It was a birthday present, originally. Grams Fox had purchased the 1978 Alcort Sunfish from a friend in her swimming class at the local YMCA. Technically a sailing dinghy, this little guy was complete with a racing cleat and plenty of gusto for the gusts (oh!).

The summer we spent together blew by much too quickly. After a shakedown cruise and a few other brief trips around Ottertail together, September was already upon us. The weather that month had been unseasonably warm. Deciding that streak of good weather would hold out until the very day we closed down the cabin, I opted to leave the sunfish resting comfortably on her lift until the last day of the season.

Unfortunately, Mother Nature had other plans. The gales of November came early and stole my little Sunfish right of her lift. Strapped on to the lift with bungee cords, she fought the powerful crests of the whitecaps all she could. Ultimately, it was to no avail. My sunfish was ripped in two by the force of the waves and dashed against the rocks.

 It was my father who discovered the wreckage later the following evening.

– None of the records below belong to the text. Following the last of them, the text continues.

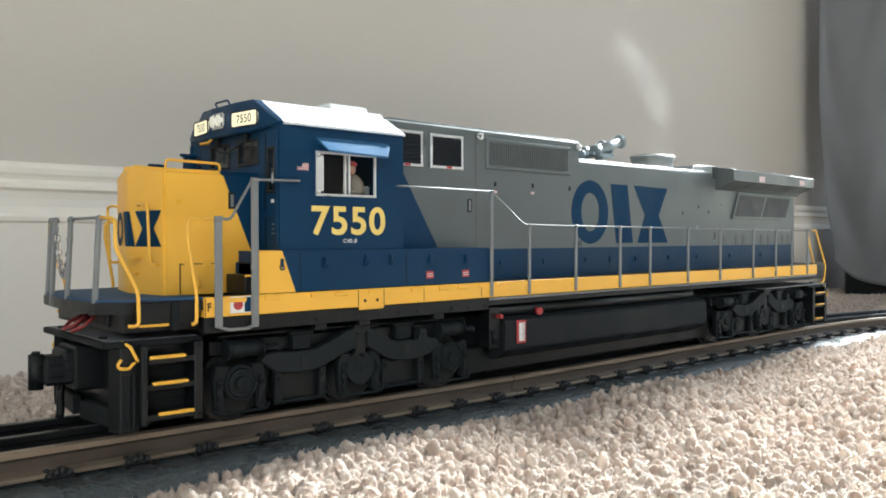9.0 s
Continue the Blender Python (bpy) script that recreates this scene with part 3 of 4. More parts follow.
def fascia_block():
    bm = B()
    cols = []
    for y in (-31, -29.5, -26, -22, -17.6, -8, 0, 8, 17.6, 22, 26, 29.5, 31):
        a = abs(y)
        top = 98.1 if a <= 17.6 else 98.1 - (a - 17.6) * 6.8 / 11.9 if a <= 29.5 else 90.2
        low = 87.9 if a < 20 else 87.9 + (a - 20) * 0.13
        x = fascia_x(y)
        cols.append([bm.verts.new(q) for q in ((x + 0.4, y, low), (x, y, low + 0.5), (x + 0.1, y, max(low + 0.8, min(top - 0.3, 94.6))), (x + 1.3, y, top), (55.6, y, top), (55.6, y, low))])
    for p, q in zip(cols, cols[1:]):
        for i in range(6):
            bm.faces.new((p[i], q[i], q[(i + 1) % 6], p[(i + 1) % 6]))
    bm.faces.new(cols[0])
    bm.faces.new(cols[-1][::-1])
    bmesh.ops.recalc_face_normals(bm, faces=bm.faces[:])
    return bm


fas = part("headlight_fascia", fascia_block(), BLUE, loco, "dark blue fascia over the windshield")


def number_board(s):
    y0, y1 = sorted((s * 8.4, s * 22.2))
    bm = prism(B(), [(y0 + 0.8, 90.0), (y1 - 0.8, 90.0), (y1, 90.8), (y1, 93.6), (y1 - 0.8, 94.4), (y0 + 0.8, 94.4), (y0, 93.6), (y0, 90.8)], "x", -0.35, 0.4)
    rim = tube(B(), [(-0.35, y0, 92), (-0.35, y0, 94.6), (-0.35, y1, 94.6), (-0.35, y1, 89.8), (-0.35, y0, 89.8), (-0.35, y0, 92)], 0.25, 6, 0.8)
    for v in bm.verts[:] + rim.verts[:]:
        v.co.x += fascia_x(v.co.y)
    bd = part("number_board", bm, BOARD, loco, "lit cream number board")
    part("board_rim", rim, BLACK, bd)
    tx = text_part("board_digits", "7550", (y1 - 3.0, y0 + 3.0, 90.9, 93.6), 0.0, BLACK, bd, front=True, bold=0.01, label="black digits")
    for v in tx.data.vertices:
        v.co.x = (fascia_x(v.co.y * 1000) - 0.42) / 1000


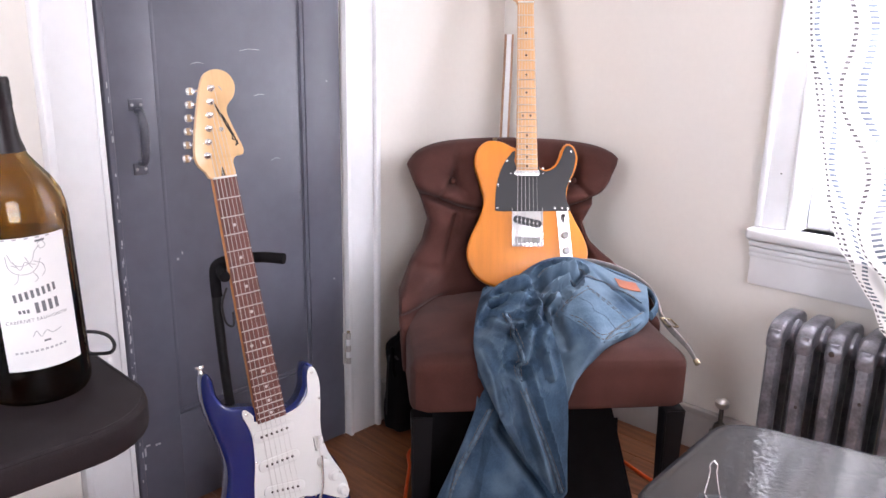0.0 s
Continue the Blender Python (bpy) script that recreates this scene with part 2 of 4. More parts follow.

He jumped into the water to salvage what he could, but the damage had been done.

The rest of the family joined my father at the cabin later that weekend, and we all pitched in on the cleanup effort. Lacek and Dad crushed the remains of the boat to be hauled off to the dump while the rest of us scoured the shoreline for bits of debris that had washed into the neighbors’ shorelines.

That water was COLD!

Out of all this, we learn that the lake gods giveth, and the lake gods taketh away. For the time being, at least, I can find console in the fact that although my boat is no longer useable, it will still be properly licensed in the state of MN for another two years.

But, the real kicker of the death of the sailboat was this, my friends. As I waded in the icy, waist-deep water collecting the twisted remains of this summer’s memories, I found something that made me want to laugh and cry all at the same time. In exchange for the Sunfish, the lake gods had left me a present. 

A single dollar bill lying soggy, sandy,  and lifeless at the bottom of the lake.